A $7 million shipment of phosphate bound for New Zealand will remain held at a South African port due to a bitter dispute over who has rights to the resource, a South African court has ruled.
The NM Cherry Blossom, carrying 50,000 tonnes of phosphate, was stopped at Port Elizabeth early last month amid claims its cargo was illegally taken and sold to New Zealand fertiliser company Ballance Agri-Nutrients.
Western Sahara was a Spanish colony until 1976 and until 1991 was embroiled in a bitter war with neighbouring Morocco, which wanted to incorporate the sparsely-populated desert territory. Morocco continues to occupy some 80 per cent of the region through some 10,000 troops and a substantial settlement programme.

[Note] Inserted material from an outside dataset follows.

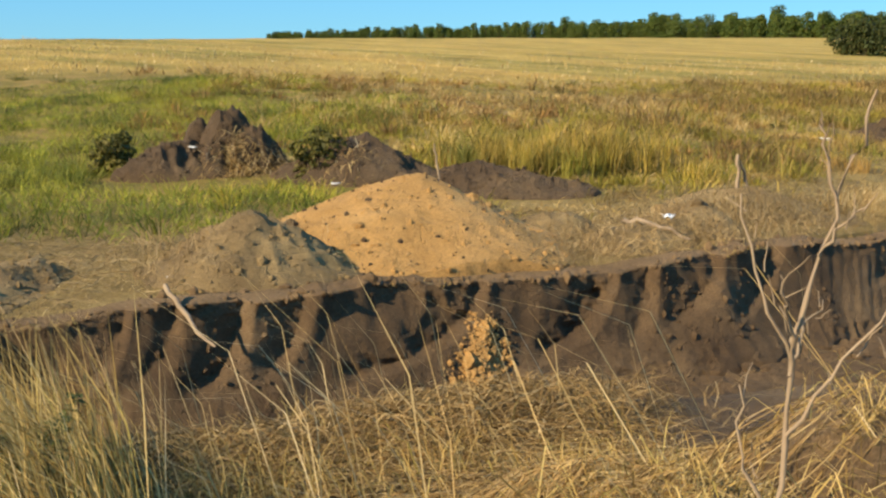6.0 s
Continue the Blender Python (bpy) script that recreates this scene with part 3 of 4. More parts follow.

Many of the Western Sahara's indigenous population, the Sahrawi, still live in refugee camps in Algeria as a result of the conflict.
The United Nations, which has been calling for a referendum on self-determination since 1966, brokered a ceasefire in 1991. No referendum has taken place.
The UN General Assembly further recognises the Polisario Front (PF), which took up arms against Morocco in the war, as representatives of the Sahrawi people, who, it says, have an "inalienable right" to self determination.
The High Court of South Africa delivered a decision on the NM Cherry Blossom matter today, ordering that the ship remain docked in South Africa until a substantive hearing was held.
The territory's own constitution made clear that the mineral wealth, energy resources, territorial waters and other resources were public property, the decision said.
"Administering powers may only allow the exploitation of natural resources on behalf of the peoples of a territory if to do so will be for the benefit of the peoples of that territory or in consultation with their representatives."
The mining companies did and could not claim to have obtained the phosphate for the benefit of the people of Western Sahara.
"Those who may benefit from the mining of phosphate are not the 'people of the territory' but, more likely, Moroccan settlers," the decision said.
The applicants were told to issue a further court summons to the mining companies within a month, otherwise the current order would lapse.
Ballance Agri-Nutrients chief executive Mark Wynne previously told NZ Newswire it was comfortable with the legality and ethics of its phosphate source in the Western Sahara.
He said it was the first time a shipment had been seized and it was working with suppliers and lawyers to ensure it got through.
Ballance had been dealing with Moroccan supplier OCP for nearly 30 years and sourcing phosphate from that area for about 20 of those years, he said.